Popcorn: Dari Makanan Kumuh Sampai Menyentuh Teater Mewah Bioskop
ERA.id - Entah dari tahun kapan, di Indonesia, popcorn identik dengan bioskop. Itu budaya Eropa, memang. Namun, bagaimana sih perjalanan popcorn itu mengapa bisa sampai masuk ke ruang-ruang gelap teater bioskop?
Dilansir dari Smithsonianmag.com dan mengutip buku Popped Culture, popcorn ditemukan di Amerika Selatan dengan sejarah panjang produksi makanan berbasis jagung di Amerika Tengah. Ada dua jagung untuk popcorn yakni jagung putih dan jagung kuning.
Perkembangan perdagangan akhirnya membawa biji-biji jagung dua warna itu menuju utrara, lebih tepatnya Amerika Utara. Andrew Smith selaku penulis buku itu menyatakan bahwa para penangkap ikan paus dari Amerika Utara menemukan popcorn di Chili di awal abad ke-19.
Para penangkap ikan paut itu membawa popcorn ke wilayah Amerika Serikat. Dari sinilah, popcorn mulai mendapat tempat di lidah orang-orang Amerika secara tidak langsung. Ia berubah menjadi camilan kesukaan.
Dulunya, dilansir dari MentalFloss, popcorn dapat diakses di berbagai tempat seperti sirkus, festival, dan tempat hiburan lainnya di Amerika Serikat pada tahun 1800-an. Kemudian bagaimana dengan teater atau bioskop?
Dulunya, bioskop tidak mau menjual dagangan jalanan murahan seperti itu. Bioskop pada masa lalu sudah diidentikkan dengan kemewahan. Dilansir dari Filmmakeriq.com, industri film beserta bioskop ingin memberikan kesan yang berkelas kepada para konsumen.
Bioskop memang sejak awal berkonsep lobi besar, perabotan elegan seperti lampu gantung, dan tentu saja karpet mewah. Pihak manajemen bioskop tidak menginginkan kotoran dan aroma yang ditimbulkan oleh popcorn, masuk ke dalam ruangan mereka.

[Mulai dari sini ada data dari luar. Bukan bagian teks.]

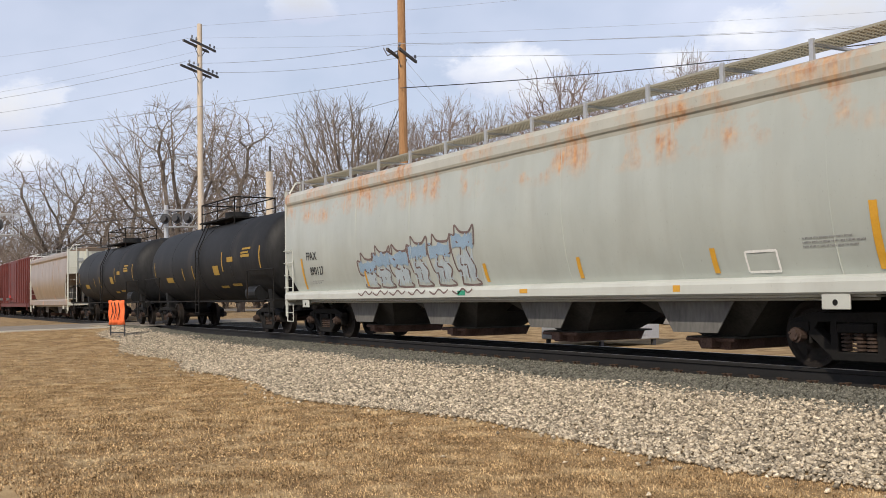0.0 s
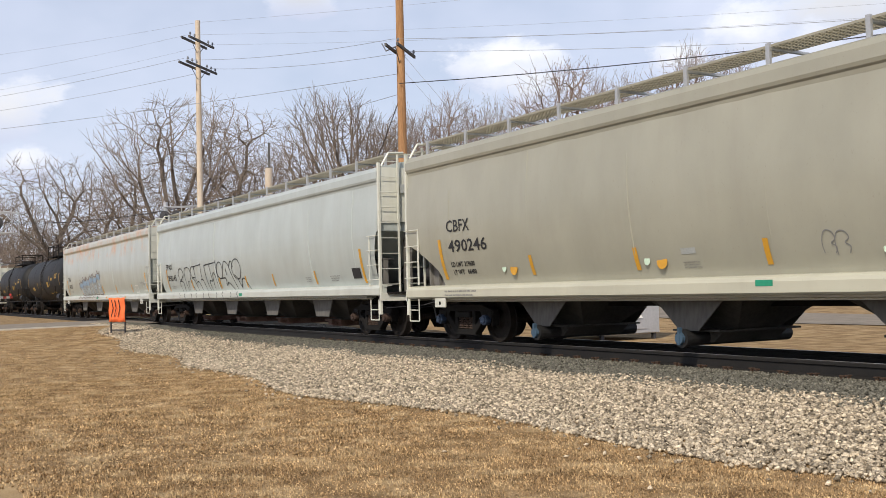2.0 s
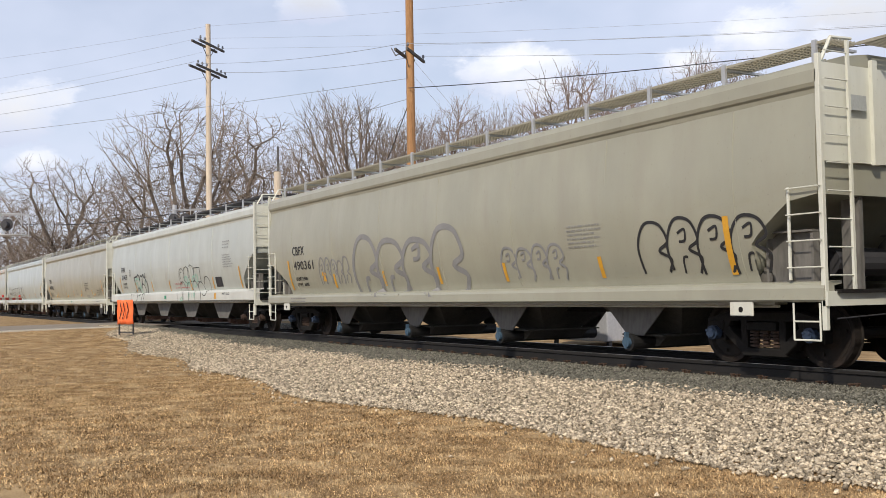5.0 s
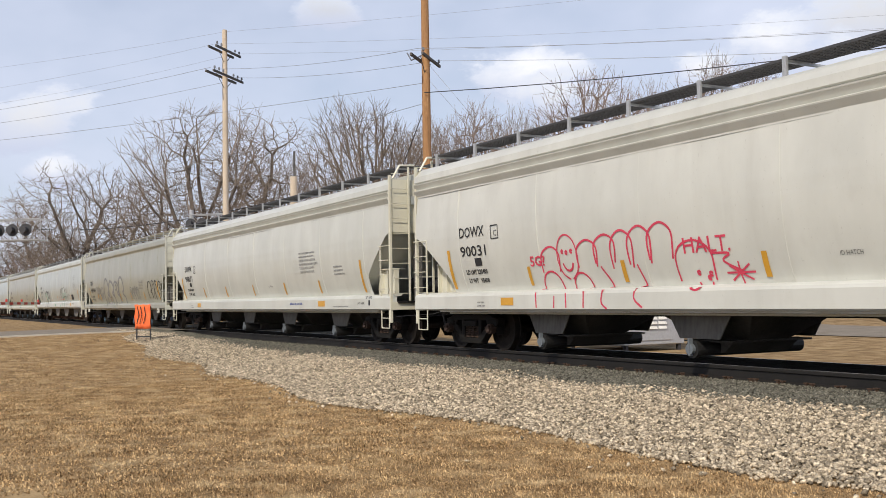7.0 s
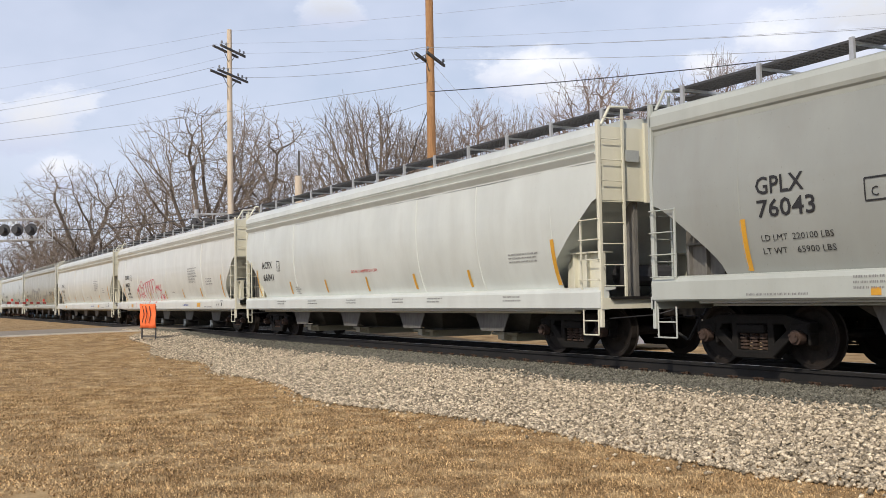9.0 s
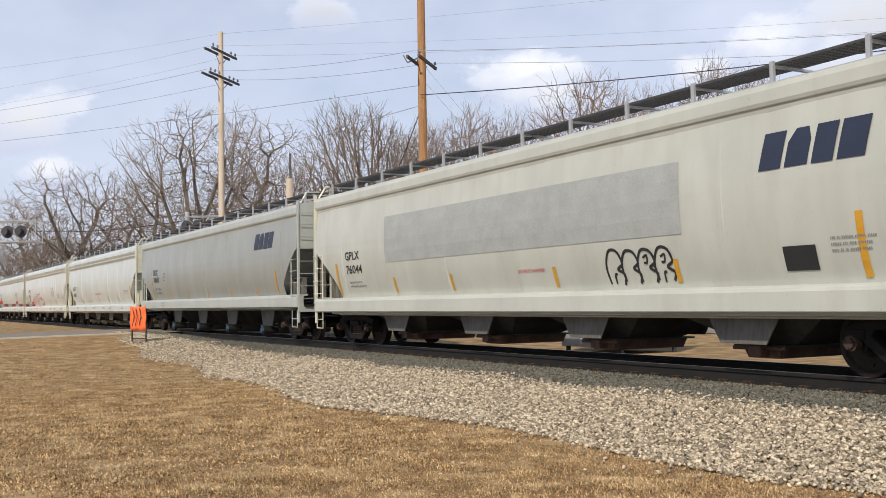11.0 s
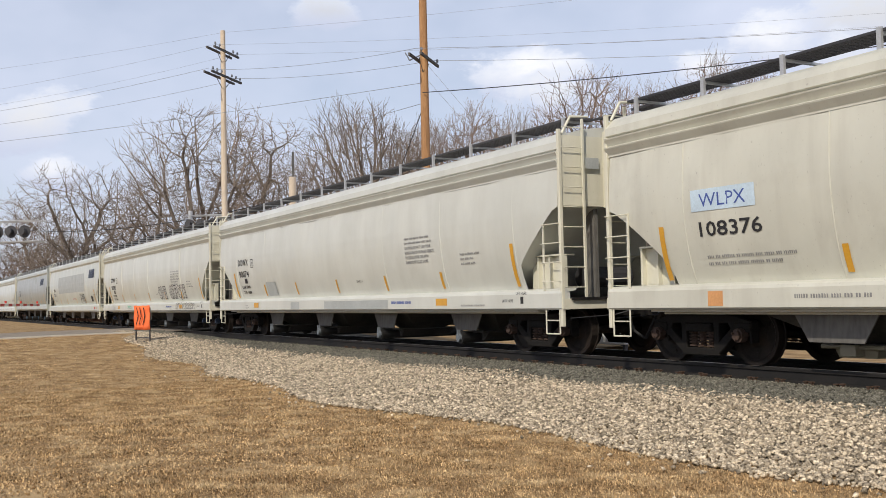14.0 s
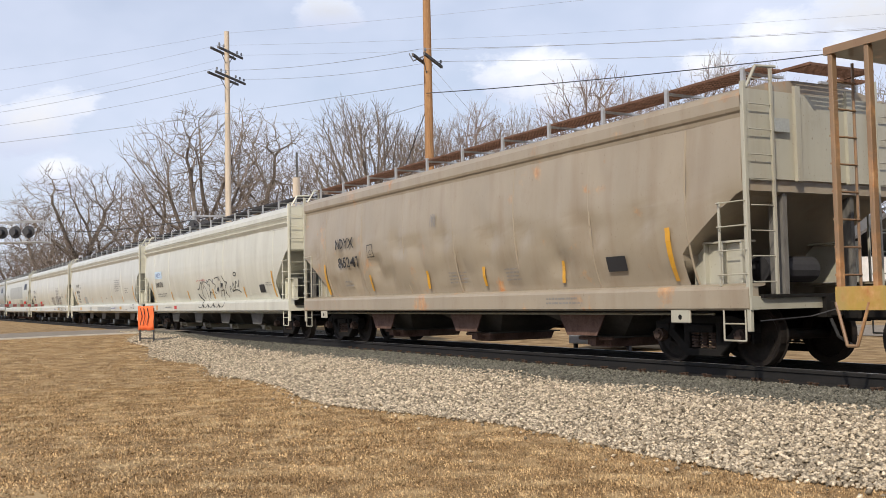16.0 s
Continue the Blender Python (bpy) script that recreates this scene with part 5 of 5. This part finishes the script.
def utility_pole(name, x, y, top, r, material, arms, label):
    z = ground_z(x, y)
    p = empty(name, label, "utility pole", m=pose(x, y, 0))
    part("post", tube(B(), (0, 0, z - .3), (0, 0, top), r * 1.12, 14, r * .8), material, p)
    d = Vector((1, -1, 0)).normalized()
    for zz, half, pins in arms:
        bm = B()
        c, n = Vector((0, 0, zz)), Vector((1, 1, 0)).normalized() * (r + .06)
        for s in (-1, 1):
            o = c + n * s
            loft(bm, [[o + d * u + Vector((0, 0, w)) + n.normalized() * q for q, w in ((-.045, -.06), (.045, -.06), (.045, .06), (-.045, .06))] for u in (-half, half)])
        part("crossarm", bm, M_ARM, p)
        bm = B()
        insulators(bm, c + Vector((0, 0, .06)) + n, d, pins)
        tagged(part("insulator", bm, M_INSUL, p), kind="stuff")
        bm = B()
        for s in (-1, 1):
            tube(bm, c + d * half * .55 * s, c + Vector((0, 0, -.75)), .02, 6)
        part("brace", bm, M_ARM, p)
    return p


def wire(a, b, sag, r, material, label="thin grey bare power line strung between poles"):
    a, b = Vector(a), Vector(b)
    n, cu = 16, bpy.data.curves.new("overhead_wire", "CURVE")
    cu.dimensions, cu.bevel_depth, cu.bevel_resolution = "3D", r, 1
    sp = cu.splines.new("POLY")
    sp.points.add(n)
    for i in range(n + 1):
        t = i / n
        q = a.lerp(b, t) - Vector((0, 0, sag * 4 * t * (1 - t)))
        sp.points[i].co = (*q, 1)
    cu.materials.append(material)
    tagged(new("overhead_wire", cu), label, "cable", "wires between the poles")


def poles():
    A, C2 = Vector((-55.5, 4.6, 0)), Vector((-38.8, 8.66, 0))
    utility_pole("utility_pole", A.x, A.y, 16.7, .17, M_POLE2, ((15.45, 1.45, (-1.3, -.8, .8, 1.3)), (14.0, 1.75, (-1.6, -1.1, -.6, .6, 1.1, 1.6))), "tall pale weathered wooden pole with two dark crossarms")
    p = utility_pole("utility_pole", C2.x, C2.y, 17.5, .2, M_POLE, ((11.7, 1.35, (-1.2, 1.2)),), "tall orange-brown wooden utility pole with one crossarm")
    part("dead_end_fitting", bent(B(), [(-.2, 0, 12.0), (-1.0, -.2, 11.9), (-1.3, -.25, 12.3)], .03), M_INSUL, p)
    s = empty("pole_stub", "cut-off pale wooden pole stub with a bracket", "pole", m=pose(-56.6, 9.1, 0))
    part("post", tube(B(), (0, 0, -.3), (0, 0, 8.6), .24, 12, .22), M_POLE2, s)
    part("side_pole", tube(B(), (-.4, .2, -.3), (-.4, .2, 10.2), .1, 8, .07), M_ARM, s)
    s = empty("pole_stub", "thin grey wooden pole among the trees", "pole", m=pose(-70, 9, 0))
    part("post", tube(B(), (0, 0, -.3), (0, 0, 8.2), .16, 10, .13), M_ARM, s)
    d = Vector((1, -1, 0)).normalized()
    far_l, far_r = Vector((-98, -22, 15.2)), Vector((0, 38, 9.8))
    for u in (-1.6, 1.6):
        a = A + d * u + Vector((0, 0, 14.2))
        wire(a, far_l + d * u, .9, .010, M_WIREG)
    for u in (-1.2, 1.2):
        a, b = A + d * u + Vector((0, 0, 14.2)), C2 + d * u + Vector((0, 0, 11.95))
        wire(a, b, .25, .010, M_WIREG)
        wire(b, far_r + d * u * 1.5, .8, .010, M_WIREG)
        wire(A + d * u + Vector((0, 0, 15.6)), far_l + d * u * 2 + Vector((0, 0, 1.4)), .9, .0055, M_WIREG)
        wire(A + d * u + Vector((0, 0, 15.6)), far_r + d * u + Vector((-8, 10, 3.4)), .8, .0055, M_WIREG)
    wire(A + Vector((0, 0, 16.6)), far_l + Vector((0, 0, 4.0)), .6, .0055, M_WIREG), wire(A + Vector((0, 0, 16.6)), far_r + Vector((0, 12, 6.2)), .8, .0055, M_WIREG)
    wire(C2 + Vector((0, 0, 10.7)), far_l + Vector((2, 0, -2.2)), .5, .012, M_WIREG), wire(C2 + Vector((0, 0, 9.8)), (-104, -6, 11.0), .8, .012, M_WIREG)
    wire(C2 + Vector((.2, -.2, 10.2)), (2, 34, 11.2), 1.0, .02, M_WIRE, "thick black insulated cable")
    wire(C2 + Vector((-.2, 0, 9.6)), (-60, 16, 6.2), .4, .022, M_WIRE), wire((-56.6, 9.1, 7.4), (-110, -4, 9.6), 1.3, .03, M_WIRE, "sagging black cable before the trees")
    wire(C2 + Vector((.1, .1, 11.5)), (-31, 14, 0.3), 0, .008, M_WIREG, "thin steel guy strand anchoring the brown pole"), wire(C2 + Vector((.1, .1, 10.8)), (-32, 14.5, 0.3), 0, .008, M_WIREG, "thin steel guy strand anchoring the brown pole")
    # near wires that pass overhead
    wire((-60, -26, 25.5), (-8, 30, 27.5), .5, .015, M_WIRE), wire((-60, -28, 24.8), (-6, 34, 29), .5, .015, M_WIRE)


# ---- trees ----
def tree_mesh(seed, height, width, tips, fork, middle, mains, fine=0.010, shell=0.5, sprigs=3):
    """Bare deciduous tree: limbs split again and again towards the tips of a rounded crown.
    Gives meshes of the trunk with its limbs, and of the crown of fine twigs."""
    rng = random.Random(seed)
    V, F = [[], []], [[], []]
    rx, rz = width / 2, height - middle
    ends = []
    while len(ends) < tips:
        p = Vector((rng.uniform(-1, 1), rng.uniform(-1, 1), rng.uniform(-.85, 1)))
        lump = 0.86 + 0.3 * noise.noise(p.normalized() * 1.9 + Vector((seed, 0, 0)))
        if shell * lump < p.length < lump or (p.length < lump and rng.random() < .3):
            ends.append(Vector((p.x * rx, p.y * rx, middle + p.z * rz)))

    def bar(p, d, q, r0, r1, big, seg=2):
        """A bent, tapering limb from p, setting off along d, to q."""
        w = 0 if big else 1
        v, f = V[w], F[w]
        n, seg = (6, 4) if big else (3, seg)
        l = (q - p).length
        base, prev, last = len(v), p, p
        kink = Vector((rng.uniform(-1, 1), rng.uniform(-1, 1), rng.uniform(-.6, .6))) * l * .03
        for i in range(seg + 1):
            t = i / seg
            c = p * (1 - t) ** 2 + (p + d * l * .42) * 2 * t * (1 - t) + q * t * t + kink * math.sin(t * math.pi)
            ax = (c - prev).normalized() if i else d
            u = ax.orthogonal().normalized()
            x = ax.cross(u)
            rr = r0 + (r1 - r0) * t
            v.extend(c + (u * math.cos(k * math.tau / n) + x * math.sin(k * math.tau / n)) * rr for k in range(n))
            last, prev = prev, c
        for i in range(seg):
            for k in range(n):
                f.append((base + i * n + k, base + i * n + (k + 1) % n, base + (i + 1) * n + (k + 1) % n, base + (i + 1) * n + k))
        return (q - last).normalized()

    def thick(n):
        return fine * n ** .41

    def grow(p, d, group, ways):
        if len(group) == 1:
            e = bar(p, d, group[0], fine, fine * .7, False)
            for _ in range(sprigs):
                u = (e + Vector((rng.uniform(-1, 1), rng.uniform(-1, 1), rng.uniform(-.5, .9))) * .75).normalized()
                s0 = p.lerp(group[0], rng.uniform(.45, 1))
                bar(s0, e, s0 + u * height * rng.uniform(.03, .07), fine * .75, fine * .45, False, 1)
            return
        seeds = rng.sample(group, min(ways, len(group)))
        rays = [(g - p).normalized() for g in seeds]
        parts = [[] for _ in seeds]
        for g in group:
            a = (g - p).normalized()
            parts[max(range(len(rays)), key=lambda k: a.dot(rays[k]))].append(g)
        for sub in parts:
            if not sub:
                continue
            mid = sum(sub, Vector()) / len(sub)
            if len(sub) == 1:
                grow(p, d, sub, 2)
                continue
            q = p.lerp(mid, rng.uniform(.34, .55))
            e = bar(p, (d * .22 + (mid - p).normalized() * .85 + Vector((0, 0, -.06))).normalized(), q, thick(len(sub)) * 1.15, thick(len(sub)) * .95, len(sub) > tips / 26)
            grow(q, e, sub, 2 if rng.random() < .6 else 3)

    foot = Vector((0, 0, -.3))
    top = Vector((rng.uniform(-.2, .2), rng.uniform(-.2, .2), fork))
    d = bar(foot, Vector((0, 0, 1)), top, thick(tips) * 1.35, thick(tips) * 1.1, True)
    grow(top, d, ends, mains)
    out = []
    zs, xs = sorted(p.z for p in V[1]), sorted(math.hypot(p.x, p.y) for p in V[1])
    kz, kx = height / zs[int(len(zs) * .998)], rx / xs[int(len(xs) * .985)]
    for i in (0, 1):
        me = bpy.data.meshes.new("tree_mesh")
        me.from_pydata([(p.x * kx, p.y * kx, p.z * kz) for p in V[i]], [], F[i])
        out.append(me)
    return out


def trees():
    # height and width as built, then the meshes
    kinds = [(16, 11, tree_mesh(1, 16, 11, 640, 4.6, 10.2, 5, .0165, .4, 3)), (15, 8.5, tree_mesh(12, 15, 8.5, 480, 4.6, 9.6, 4, .016, .4, 3)), (17.5, 11.5, tree_mesh(3, 17.5, 11.5, 1350, 5.6, 11.2, 11, .0185, .45, 2)),
             (19, 12, tree_mesh(4, 19, 12, 1150, 6.0, 12.4, 9, .0185, .4, 2)), (8, 8, tree_mesh(5, 8, 8, 230, .3, 3.6, 8, .02, .3, 2)), (16, 11, tree_mesh(21, 16, 11, 640, 4.0, 9.8, 6, .0165, .4, 3))]
    labels = ("bare grey deciduous tree with an open crown", "tall bare deciduous tree with upright limbs", "bare many-stemmed tree with dense fine twigs", "bare bushy reddish-brown tree", "leafless tangled scrub thicket", "bare grey deciduous tree with an open crown")
    rng = random.Random(3)
    spots = TREES + [(4, 84 - i * 2.3 + rng.uniform(-.8, .8), rng.uniform(96, 122), rng.uniform(6, 8.5), 9) for i in range(23)] + [(4, 84.2 - i * 1.3 + rng.uniform(-.4, .4), rng.uniform(120, 150), rng.uniform(7, 10), 12) for i in range(12)]
    spots += [((1, 0, 2, 5)[i % 4], 86.5 - i * 2.05 + rng.uniform(-.6, .6), rng.uniform(112, 135), (9.0 + .36 * i) * rng.uniform(.8, 1.05), rng.uniform(11, 15)) for i in range(22)]
    for kind, az, dist, h, w in spots:
        far = max(dist, 19.5 / math.cos(radians(min(az, 84.3))))
        h, w = EYE[2] + (h - EYE[2]) * far / dist, w * far / dist
        x, y = EYE[0] - far * math.sin(radians(az)), EYE[1] + far * math.cos(radians(az))
        if y < 6:
            continue
        if kind == 0 and rng.random() < .5:
            kind = 5
        tall, broad, (trunk, crown) = kinds[kind]
        z = ground_z(x, y)
        t = empty("scrub" if kind == 4 else "bare_tree", labels[kind], "scrub" if kind == 4 else "tree", "trees beyond the track", m=pose(x, y, z, 0, 0, rng.uniform(0, 360)))
        a, b = part_of("trunk", trunk, M_BARK, t), part_of("crown", crown, M_TWIGR if kind in (3, 4) else M_TWIG, t)
        for o in (a, b):
            o.scale = (w / broad, w / broad, (h - z) / tall)


# kind, bearing left of +y, distance, height, width
TREES = [
    (0, 86.9, 92, 10.8, 12.7), (1, 84.9, 98, 10.8, 9.4), (0, 83.1, 104, 11.1, 9.1), (0, 80.8, 86, 12.5, 12.6),
    (1, 78.3, 108, 13.6, 10.3), (1, 76.8, 92, 13.7, 8.7), (0, 74.5, 78, 16.3, 12.9), (1, 71.1, 84, 16.8, 10.4),
    (1, 72.8, 110, 17.9, 11.3), (0, 69.0, 112, 17.7, 9.9), (2, 65.1, 80, 17.0, 12.0), (2, 62.1, 96, 18.2, 9.1),
    (3, 59.5, 94, 19.6, 10.6), (2, 56.9, 104, 20.5, 9.4), (3, 52.2, 86, 20.2, 13.3), (3, 49.3, 104, 23.1, 8.6),
    (3, 45.8, 92, 22.2, 11.5), (3, 42.8, 100, 23.1, 9.2), (2, 39.7, 96, 20.2, 10.9), (3, 36.7, 100, 20.5, 11.4),
    (2, 33.5, 98, 19.9, 11.2),
]

build_ground()
build_stones()
build_grass()
crossing()
M_REDARM = plain("red_reflective_stripe", (0.55, 0.05, 0.04), 0.5)
poles()
trees()
orange_sign()
cantilever("signal_cantilever", -51.6, -5.56, 4.8, 8, -1, 52)
cantilever("signal_cantilever", -57.2, 5.2, 5.8, 2.2, -1, 52)
gate_arm()
cabinet()
parked_car(pose(-35.3, 13.4, ground_z(-35.3, 13.4), 0, 0, 12), "white parked saloon car by the street")
parked_car(pose(-41.0, 26.5, ground_z(-41.0, 26.5), 0, 0, 185), "white parked car in front of the house")
house(-46.0, 37.0, -8, 11, 8, 3.2, M_SIDING, "white sided house with a balustraded porch and lattice skirt")
house(-33.5, 44.0, -5, 14, 9, 3.4, M_TANSID, "low tan sided house with a grey roof", False)
house(-66.0, 36.0, -5, 10, 8, 3.0, M_SIDING, "small white house beyond the street", False)
for i, (x, y) in enumerate(((-48.2, 33.8), (-44.5, 33.4), (-41.5, 33.2), (-31.0, 40.5))):
    shrub(x, y, .7 + .1 * i, i)
build_track()
train()


def motions():
    for car, x in MOVING:
        walk(car, [(t * 0.5, pose(x + travelled(t * 0.5), 0, 0)) for t in range(33)])
    base = travelled(0)
    spin = [(i / FPS, (travelled(i / FPS) - base) / WHEEL) for i in range(int(16 * FPS) + 1)]
    for w in TURNING:
        x, y, z = w.location
        walk(w, [(t, pose(x, y, z, 0, math.degrees(a), 0)) for t, a in spin])


motions()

Walau diawasi dengan ketat, masa perlahan-lahan berubah. Berbagai lapisan kelas masyarakat yang ingin menonton bioskop, menyelundupkan popcorn dari luar hingga masuk ke teater gelap dalam bioskop.
Transisi
Akhirnya, bioskop luluh dan dilumat zaman. Idealismenya luntur di hadapan potensi keuntungan yang berlipat. Awlanya, bioskop tidak mengakomodasi mesin popcorn pertama karena teater tidak memiliki ventilasi yang baik.
Tetapi karena semakin banyak pelanggan datang ke teater dengan popcorn di tangan, pemilik tidak dapat mengabaikan daya tarik finansial dari menjual camilan tersebut.
Jadi, mereka menyewakan "hak istimewa lobi" kepada penjual, dan memungkinkan mereka untuk menjual popcorn di lobi teater mereka (atau lebih mungkin di jalan kecil di depan teater) dengan biaya harian.
Vendor tidak mengeluh tentang pengaturan ini— menjual popcorn di luar teater memperluas potensi bisnis mereka, karena mereka bisa menjualnya kepada penonton bioskop dan orang-orang di jalanan.
Akhirnya, bagi banyak bioskop, transisi ke menjual makanan ringan membantu menyelamatkan mereka dari depresi ekonomi. Pada pertengahan tahun 1930-an, bisnis bioskop mulai bangkrut. "Tapi mereka yang mulai menyajikan popcorn dan makanan ringan lainnya," jelas Smith, "selamat."
Dari Mentalfloss.com, tahun 1927 menjadi pengubah wajah bioskop untuk selama-lamanya. Masyarakat Amerika saat itu memilih menonton film untuk menghibur dirinya di samping krisis ekonomi yang dinamakan dengan Great Depression.
Popcorn, karena murah, otomatis menjadi makanan pilihan pengunjung bioskop. Bunyi "pop" di mulut sewaktu mengunyah berondong jagung, membuat mereka nyaman menikmati film dan menjauhkan diri mereka dari kenyataan krisis sementara.
Kita wajib berterima kasih pada popcorn, karena ia berhasil menyelundupkan dirinya menuju tempat mewah yang mengajaknya turun sejajar dengan seluruh masyarakat dalam penikmatan hiburan.
Pada akhirnya cemilan tersebut melekat dalam menonton layar lebar, dan bioskop mulai menjual popcorn untuk menambah keuntungan mereka.